Não por acaso, a ministra da Agricultura, Teresa Cristina, também não irá à COP-26. O principal representante do setor público na área agrícola será o presidente da Embrapa, Celso Moretti. Evidentemente, ele buscará trazer informações sobre o ganho de produtividade por área plantada, fruto de muita pesquisa e desenvolvimento nacionais. Ainda assim, é difícil que esses dados sejam suficientes para limpar a barra brasileira.

Os efeitos do ceticismo mundial não tardarão a chegar. Recentemente, a União Europeia (UE) iniciou a fase final para implementação de uma taxação sobre as exportações de produtos poluidores. Vai funcionar mais ou menos assim: se o padrão na UE de emissões de dióxido de carbono (CO2) para produzir uma tonelada de cimento for 10 e uma empresa brasileira emitir 12, esta última será obrigada a pagar pela poluição excedente antes de acessar o mercado europeu. No Congresso norte-americano algo bastante similar está sendo discutido. Essa possibilidade de pagar pelo excesso de poluição – por meio de um mercado de carbono - será discutido na COP-26 e o Brasil também chega atrasado na discussão.





O Brasil poderia levar uma boa vantagem em relação aos concorrentes internacionais no que se refere à possibilidade de comprar e vender carbono, pois como já dito, tem uma matriz energética limpa (pelo menos quando as usinas térmicas não estão ligadas como agora), mas esse tema nunca avançou como deveria, pelo menos não no Poder Executivo.

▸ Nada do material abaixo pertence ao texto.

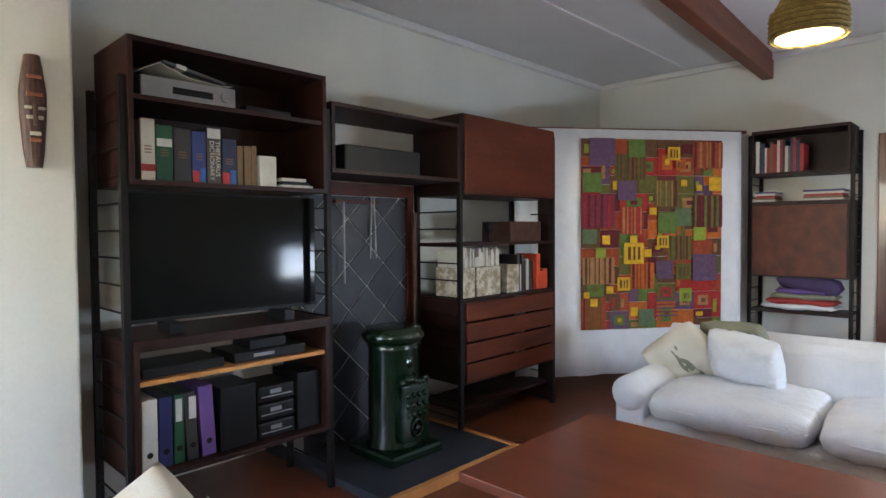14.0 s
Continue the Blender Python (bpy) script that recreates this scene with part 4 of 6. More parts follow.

Por esse motivo, como ocorreu em outros assuntos, o Congresso Nacional foi proativo e propôs um texto para regulamentação do mercado de carbono no Brasil. Havia uma expectativa de que o Projeto de Lei 528, de 2021, de autoria do deputado Marcelo Ramos (PL-AM), pudesse ser aprovado ao menos na Câmara dos Deputados até a realização da COP-26. Por divergências com os ministérios da Economia e do Meio Ambiente e mesmo com o setor privado, não será possível levar essa entrega para a conferência.

Da mesma forma, causou embaraço a tentativa de alterar a meta brasileira de redução de emissões (as chamadas contribuições nacionalmente determinadas, NDCs). O que foi anunciado internamente pelo governo como aumento de ambição na meta foi recebido internacionalmente como um retrocesso.





O Programa das Nações Unidas para o Meio Ambiente classificou como manobra contábil o fato de o Brasil não ter repassado proporcionalmente para sua meta o aumento das emissões no ano-base de 2015 – segundo o inventário de emissões feito em 2018, o volume do ano-base passou de 2,1 bilhões para 2,8 bilhões de toneladas a estimativa de CO2 emitida.

O Brasil levará para Glasgow a segunda maior comitiva – perde apenas para os Estados Unidos – e terá o maior espaço físico já ocupado em conferência do tipo. No entanto, a negação em que se ficou por muito tempo não permitiu que se chegasse na COP-26 com os resultados que poderiam melhorar a imagem do país perante a comunidade internacional. Uma coisa é certa: tapar os próprios olhos achando que o mundo não está nos vendo não vai dar certo.